--- Start of Collected data ---

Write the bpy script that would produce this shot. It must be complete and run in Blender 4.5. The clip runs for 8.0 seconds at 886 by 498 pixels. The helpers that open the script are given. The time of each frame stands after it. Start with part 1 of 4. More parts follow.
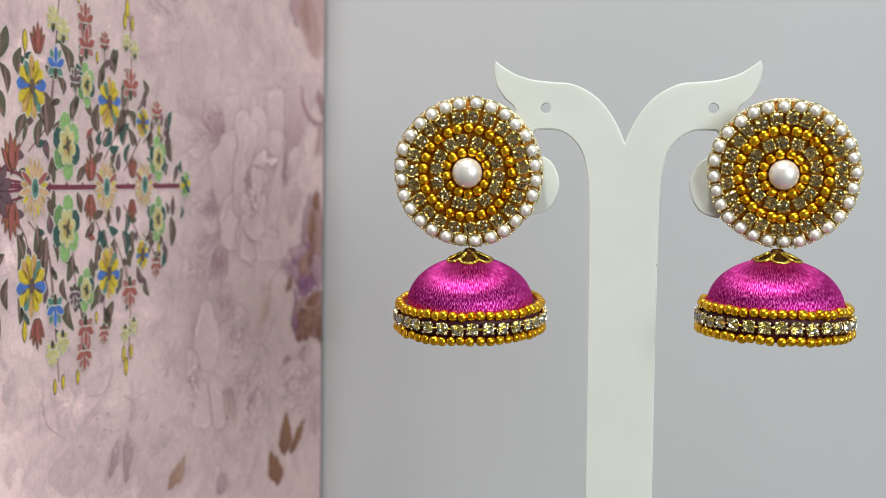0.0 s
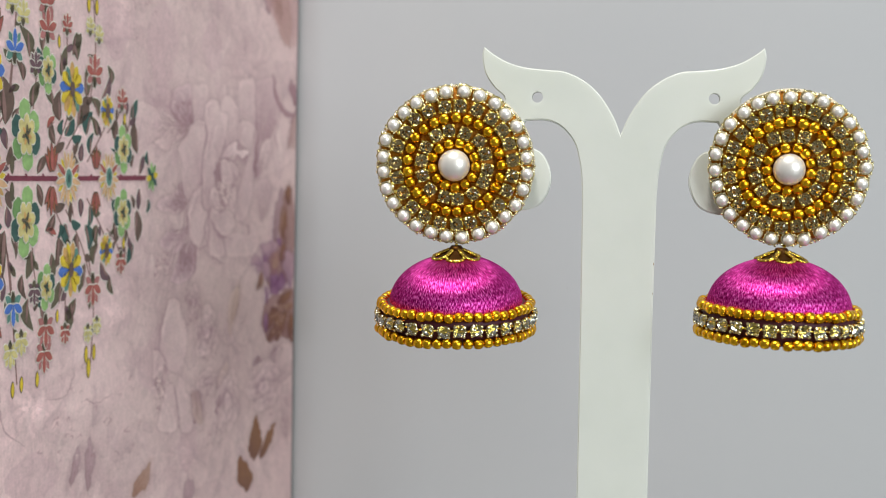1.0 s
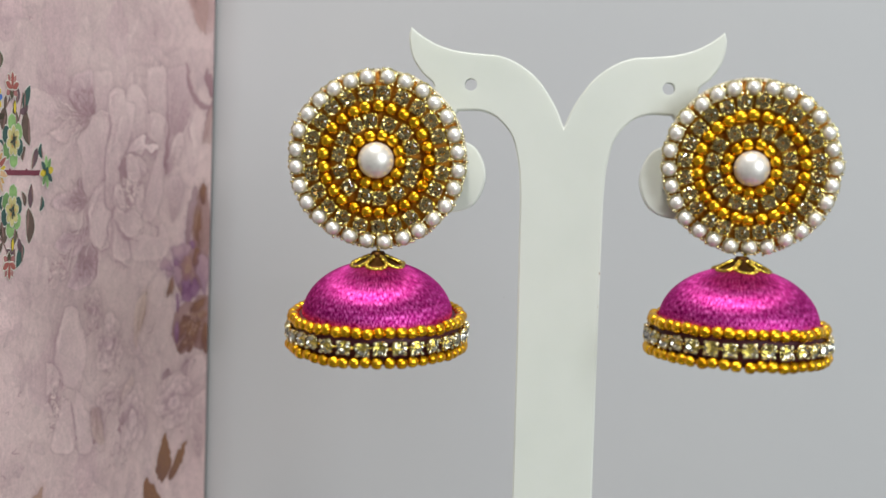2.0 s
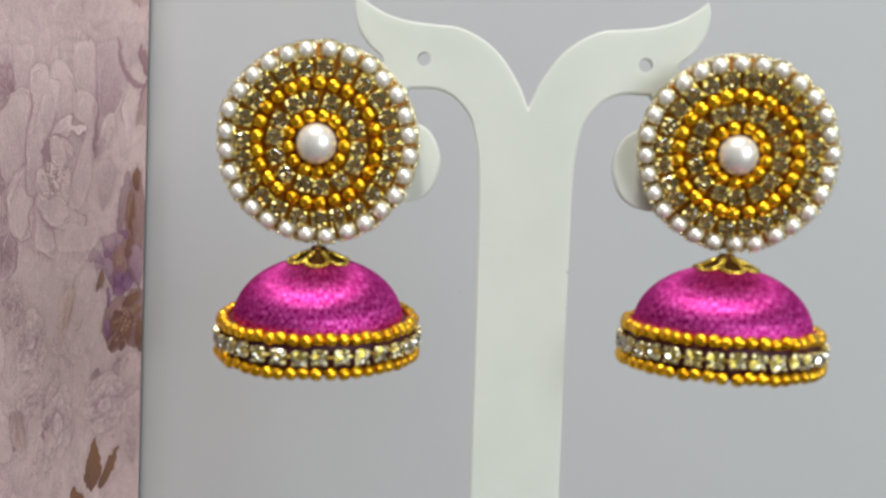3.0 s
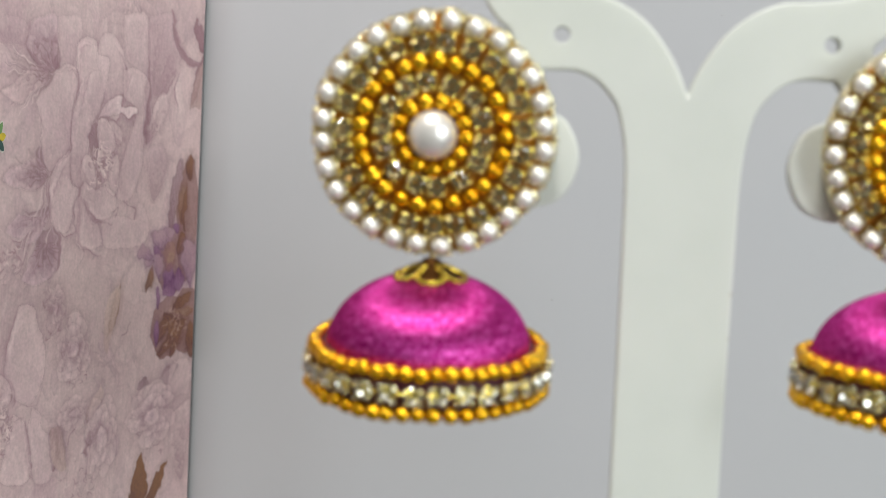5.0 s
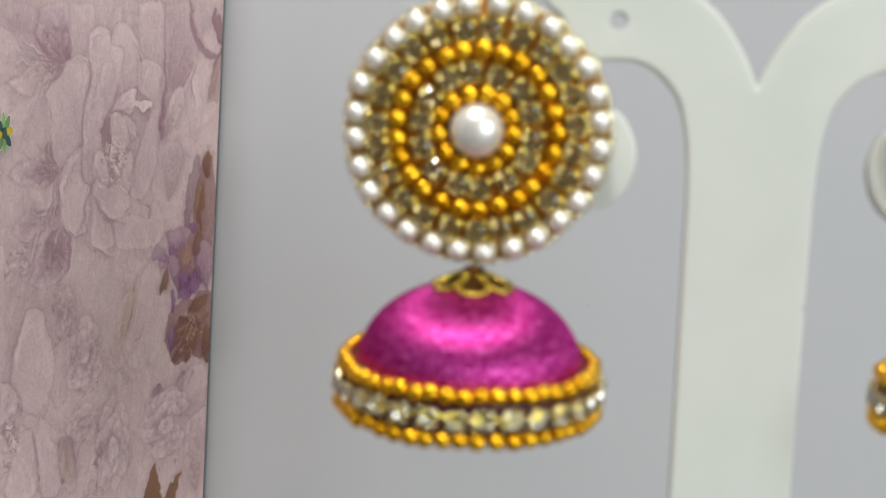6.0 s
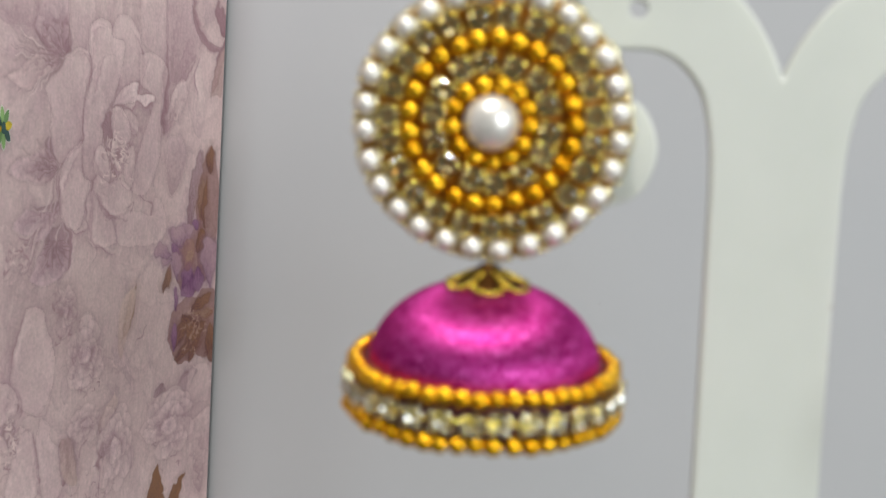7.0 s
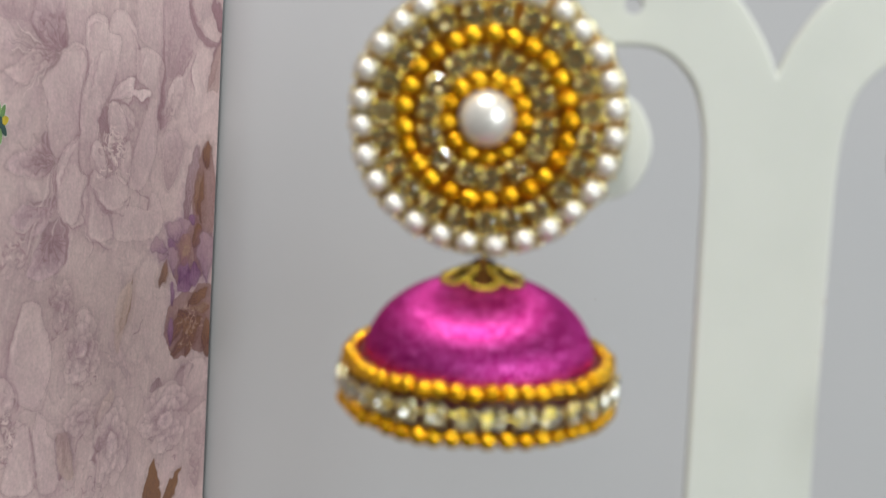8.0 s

--- End of Collected data ---

Directions
Copy every line above word for word and exclude the pictures.

Result
Write the bpy script that would produce this shot. It must be complete and run in Blender 4.5. The clip runs for 8.0 seconds at 886 by 498 pixels. The helpers that open the script are given. The time of each frame stands after it. Start with part 1 of 4. More parts follow.
0.0 s
1.0 s
2.0 s
3.0 s
5.0 s
6.0 s
7.0 s
8.0 s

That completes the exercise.